O crescimento dos evangélicos no Brasil, a popularização de uma mensagem evangélica, o crescimento das igrejas pentecostais, a transformação de um pentecostalismo clássico em novos pentecostalismos, seja a partir de canais em mídias televisivas, em uma igreja de periferia, ou numa igreja de classe média, vai transformando a sociedade brasileira enquanto também é transformado por ela, o que nos aponta para uma ressignificação das religiosidades populares historicamente católicas sincretizadas com práticas afro religiosas.

 

Mas como fazer com que o crescimento dos evangélicos não se traduza, como no caso do Complexo de Israel e das bancadas evangélicas nos parlamentos, em intolerância religiosa e prejuízo à democracia?

O crescimento dos evangélicos no Brasil não representa, necessariamente, o que era um ideal evangélico no pentecostalismo clássico, que é a manifestação do Reino de Deus aqui na terra, um reino de justiça, paz, igualdade.

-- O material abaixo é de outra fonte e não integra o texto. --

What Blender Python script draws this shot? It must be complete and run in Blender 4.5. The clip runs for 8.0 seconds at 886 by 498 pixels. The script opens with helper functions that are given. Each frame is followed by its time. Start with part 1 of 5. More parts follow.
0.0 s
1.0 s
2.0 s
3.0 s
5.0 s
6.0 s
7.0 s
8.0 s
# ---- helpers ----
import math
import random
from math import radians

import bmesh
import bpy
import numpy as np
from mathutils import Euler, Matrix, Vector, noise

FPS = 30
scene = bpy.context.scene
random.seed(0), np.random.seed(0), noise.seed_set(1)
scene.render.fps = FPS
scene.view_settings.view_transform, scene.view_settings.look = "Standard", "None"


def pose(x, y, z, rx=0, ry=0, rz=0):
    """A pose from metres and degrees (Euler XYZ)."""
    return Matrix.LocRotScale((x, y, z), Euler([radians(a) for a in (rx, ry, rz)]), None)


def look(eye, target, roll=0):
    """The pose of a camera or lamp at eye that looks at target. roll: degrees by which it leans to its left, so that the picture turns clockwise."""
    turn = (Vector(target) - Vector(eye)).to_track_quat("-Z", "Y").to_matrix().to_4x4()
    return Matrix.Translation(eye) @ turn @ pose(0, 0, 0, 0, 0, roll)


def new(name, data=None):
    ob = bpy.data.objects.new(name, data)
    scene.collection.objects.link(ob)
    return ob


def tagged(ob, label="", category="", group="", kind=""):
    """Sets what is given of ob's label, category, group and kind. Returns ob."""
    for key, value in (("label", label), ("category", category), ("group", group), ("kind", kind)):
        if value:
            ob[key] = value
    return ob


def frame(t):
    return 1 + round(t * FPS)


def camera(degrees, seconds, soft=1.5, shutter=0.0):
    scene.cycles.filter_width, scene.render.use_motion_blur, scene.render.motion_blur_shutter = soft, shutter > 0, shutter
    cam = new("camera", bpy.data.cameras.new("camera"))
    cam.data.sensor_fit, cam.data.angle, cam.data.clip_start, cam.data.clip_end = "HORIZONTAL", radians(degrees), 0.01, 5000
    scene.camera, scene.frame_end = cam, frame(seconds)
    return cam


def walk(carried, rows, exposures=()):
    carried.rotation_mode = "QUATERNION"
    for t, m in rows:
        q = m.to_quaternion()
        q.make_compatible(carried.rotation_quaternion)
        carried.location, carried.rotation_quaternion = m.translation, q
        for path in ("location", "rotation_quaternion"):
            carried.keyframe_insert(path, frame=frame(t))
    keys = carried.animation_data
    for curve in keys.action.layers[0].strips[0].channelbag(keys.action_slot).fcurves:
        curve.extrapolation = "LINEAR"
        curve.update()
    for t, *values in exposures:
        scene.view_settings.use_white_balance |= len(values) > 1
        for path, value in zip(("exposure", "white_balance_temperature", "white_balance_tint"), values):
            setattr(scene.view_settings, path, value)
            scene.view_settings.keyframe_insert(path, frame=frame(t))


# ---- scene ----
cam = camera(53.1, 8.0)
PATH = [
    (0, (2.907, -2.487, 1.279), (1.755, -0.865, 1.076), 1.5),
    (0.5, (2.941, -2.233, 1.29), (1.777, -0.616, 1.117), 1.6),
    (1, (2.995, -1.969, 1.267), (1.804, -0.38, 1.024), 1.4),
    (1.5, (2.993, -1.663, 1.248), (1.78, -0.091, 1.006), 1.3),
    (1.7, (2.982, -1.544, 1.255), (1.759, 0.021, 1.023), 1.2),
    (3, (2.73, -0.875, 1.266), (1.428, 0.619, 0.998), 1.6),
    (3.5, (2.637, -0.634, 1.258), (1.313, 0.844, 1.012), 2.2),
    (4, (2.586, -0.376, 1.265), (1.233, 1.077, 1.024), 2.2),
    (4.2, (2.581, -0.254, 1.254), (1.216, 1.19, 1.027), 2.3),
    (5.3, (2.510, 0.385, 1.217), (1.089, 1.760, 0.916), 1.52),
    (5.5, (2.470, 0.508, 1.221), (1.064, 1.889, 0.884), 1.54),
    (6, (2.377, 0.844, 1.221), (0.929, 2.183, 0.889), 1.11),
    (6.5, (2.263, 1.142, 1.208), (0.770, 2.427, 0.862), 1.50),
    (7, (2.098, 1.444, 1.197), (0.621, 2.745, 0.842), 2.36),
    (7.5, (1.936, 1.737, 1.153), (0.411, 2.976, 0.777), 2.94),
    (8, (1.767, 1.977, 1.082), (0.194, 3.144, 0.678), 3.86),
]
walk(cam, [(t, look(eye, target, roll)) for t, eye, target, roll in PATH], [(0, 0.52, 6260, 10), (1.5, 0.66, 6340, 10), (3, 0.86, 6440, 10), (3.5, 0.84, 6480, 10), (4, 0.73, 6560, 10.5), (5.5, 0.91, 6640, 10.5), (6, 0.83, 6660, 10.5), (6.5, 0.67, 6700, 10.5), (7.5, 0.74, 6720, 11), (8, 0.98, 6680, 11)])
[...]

Uma teologia que aponta mais a abdicação da própria vida por amor a Cristo, na expectativa de uma vida vindoura, do que para um estabelecimento e crescimento terreno. O que fundamenta o crescimento dos evangélicos no Brasil hoje e os projetos de lei que estruturam as disputas de poder é uma outra teologia, perigosa, intolerante, de cerceamento de direitos e de liberdades e que precisa ser contida. Isso para que as liberdades religiosas, inclusive para os evangélicos, possam ser exercidas e preservadas, já que se vive num país plural, de uma cultura múltipla, riquíssima, com religiosidades múltiplas e expressões de fé cada vez mais diferenciadas. Conter o crescimento do fundamentalismo religioso é essencial para a garantia da liberdade de ser, existir e crer.